Hi,

Robert Treat wrote:
Personally I cant say it complicates things, because it isn't clear how it will be managed. :-)

Well, management of relations is easy enough, known to the DBA and most importantly: it already exists. Having to set up something which is *not* tied to a relation complicates things just because it's an additional concept.

But as I've pointed out, maybe what we have in mind isn't that different at all. Just have a sentinel relation mean a set of segments, i.e. all read-only segments of a table. Then again, a table - in a way - is not much else than a set of segments. So where's the real difference?

To satisfy all the different requirements of partitioning with segments
based partitioning, we'd have to allow a table to span multiple table
spaces.

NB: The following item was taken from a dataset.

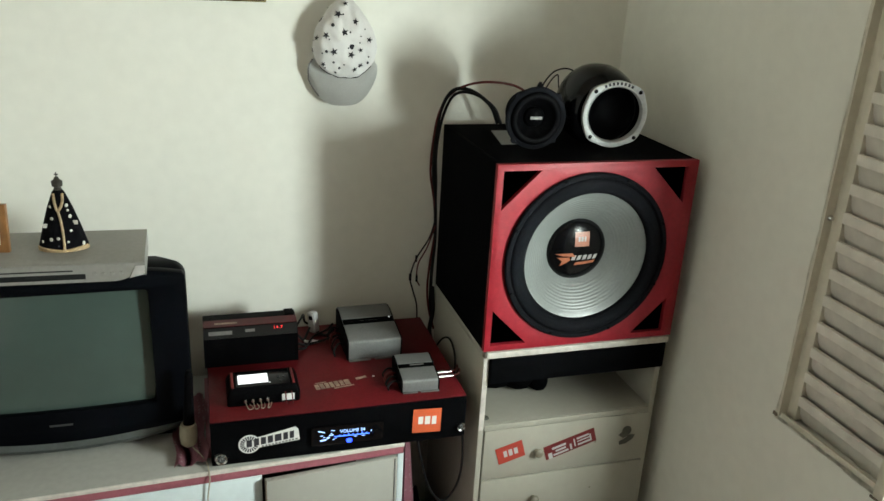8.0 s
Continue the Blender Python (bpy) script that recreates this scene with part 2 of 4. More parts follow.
def tube(pts, r, seg=8, steps=6, bm=None):
    path = smooth_path(pts, steps)
    out = bmesh.new()
    rings, up = [], Vector((0.13, 0.29, 0.95))
    for i, q in enumerate(path):
        d = (path[min(i + 1, len(path) - 1)] - path[max(i - 1, 0)]).normalized()
        s = d.cross(up)
        if s.length < 1e-3:
            s = d.orthogonal()
        s.normalize()
        up = s.cross(d)
        rings.append([out.verts.new(q + r * (math.cos(2 * math.pi * k / seg) * s + math.sin(2 * math.pi * k / seg) * up)) for k in range(seg)])
    for a, b in zip(rings, rings[1:]):
        for k in range(seg):
            out.faces.new((a[k], a[(k + 1) % seg], b[(k + 1) % seg], b[k]))
    out.faces.new(rings[0])
    out.faces.new(rings[-1])
    return into(bm, out)


def prism(points, depth, m, bm=None, bevel=0.0):
    """A flat outline in x and y, drawn out along +z by depth, placed by m."""
    out = bmesh.new()
    f0 = out.faces.new([out.verts.new((x, y, 0)) for x, y in points])
    r = bmesh.ops.extrude_face_region(out, geom=[f0])
    bmesh.ops.translate(out, verts=[v for v in r["geom"] if isinstance(v, bmesh.types.BMVert)], vec=(0, 0, depth))
    if bevel:
        bmesh.ops.bevel(out, geom=out.edges[:], offset=bevel, segments=2, affect="EDGES")
    out.transform(m)
    return into(bm, out)


def loft(rings, bm=None, cap=True):
    out = bmesh.new()
    rows = [[out.verts.new(p) for p in ring] for ring in rings]
    n = len(rows[0])
    for a, b in zip(rows, rows[1:]):
        for i in range(n):
            out.faces.new((a[i], a[(i + 1) % n], b[(i + 1) % n], b[i]))
    if cap:
        out.faces.new(rows[0])
        out.faces.new(rows[-1])
    return into(bm, out)


def rounded(cx, cy, hw, hh, r, seg=5):
    pts = []
    for sx, sy, a0 in ((1, 1, 0), (-1, 1, 90), (-1, -1, 180), (1, -1, 270)):
        for i in range(seg + 1):
            a = radians(a0 + 90 * i / seg)
            pts.append((cx + sx * (hw - r) + r * math.cos(a), cy + sy * (hh - r) + r * math.sin(a)))
    return pts


def outline(loops, depth, m, bevel=0.0, bm=None):
    """A plate with holes: the first loop is its edge, the others are openings."""
    cu = bpy.data.curves.new("tmp", "CURVE")
    cu.dimensions, cu.fill_mode, cu.extrude, cu.bevel_depth, cu.bevel_resolution = "2D", "BOTH", depth / 2, bevel, 1
    for loop in loops:
        sp = cu.splines.new("POLY")
        sp.points.add(len(loop) - 1)
        for pt, (x, y) in zip(sp.points, loop):
            pt.co = (x, y, 0, 1)
        sp.use_cyclic_u = True
    return curve_mesh(cu, m, bm)


def curve_mesh(cu, m, bm=None):
    ob = new("tmp", cu)
    dg = bpy.context.evaluated_depsgraph_get()
    me = bpy.data.meshes.new_from_object(ob.evaluated_get(dg))
    out = bmesh.new()
    out.from_mesh(me)
    bmesh.ops.remove_doubles(out, verts=out.verts[:], dist=1e-5)
    out.transform(m)
    bpy.data.objects.remove(ob)
    bpy.data.curves.remove(cu)
    bpy.data.meshes.remove(me)
    return into(bm, out)


def lettering(text, size, m, depth=0.0004, bm=None, shear=0.0, gap=1.0):
    cu = bpy.data.curves.new("tmp", "FONT")
    cu.body, cu.size, cu.extrude, cu.align_x, cu.align_y, cu.shear = text, size, depth, "CENTER", "CENTER", shear
    cu.space_character = gap
    return curve_mesh(cu, m, bm)


def facing(x, y, z, turn=0.0, tilt=0.0, lean=0.0):
    """A pose whose z looks out of the room's back wall towards -y, x to the right, y up."""
    return pose(x, y, z, 0, 0, turn) @ pose(0, 0, 0, 90 + tilt, 0, 0) @ pose(0, 0, 0, 0, 0, lean)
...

I'm not very keen on going that way.


Why?

Uh.. if a table (RELKIND_RELATION) can only span one table space, as it is now, all of its segments are in the same table space. I don't quite call that partitioning. Well, sure, you could call it so, but then, each and every Postgres table is already partitioned in 1G segments.

It all depends on the definitions, but in my world, horizontal partitioning for databases involves multiple table spaces (and is quite useless without that). Calling anything else partitioning is confusing, IMO.

So the one thing that always scares me about these "define it all and let the database sort it out" methods is they seem to lead to cases where the system ends up rewriting the data to fit into some new partition layout.

That holds true no matter if you shuffle between segments or relations. To be able to let the DBA define an exact split point, the database *will* have to shuffle tuples around. Why does that scare you? It's a regular database system's maintenance procedure.

One thing that is nice about the current partitioning scheme is you can control the impact of this behavior in these scenarios, but moving around small portions of the table at a time.

Uh.. I'm not quite following. What "current partitioning scheme" are you referring to?

Why should that not be possible with other schemes? Moving the split point between two partitions involves moving tuples around, no matter if you are going to move them between segments or between relations building the partitions.

More to the point (I think) is that people define access to the data based on the meaning of the data, not how it is stored on disk. For example, in some tables we only need to be active on 1 months worth of data... how that is laid out on disk (# partitions, which tablespaces) is a means to the end of working actively on 1 months worth of data. I can't think of many cases where people would actually say the want to work actively on the most recent GB of data.

Agreed. I'd say that's why the DBA needs to be able to define the split point between partitions: only he knows the meaning of the data.

To me, both of SVM and
SE look much more like an optimization for certain special cases and
don't have much to do with partitioning.

Even if this were true, it might still be a useful optimization.

Possibly, yes. To me, the use case seems pretty narrow, though. For example it doesn't affect index scans much.

One table I am thinking of in particular in my system has one query we need to run across partitions, which ends up doing a slew of bitmap index scans for all the partitions. If using segment exclusion on it meant that I could get a global index to help that query, I'd be happy.

As proposed, Segment Exclusion works only on exactly one table. Thus, if you already have your data partitioned into multiple relations, it most probably won't affect your setup much. It certainly has nothing to do with what I understand by 'global index' (that's an index spanning multiple tables, right?).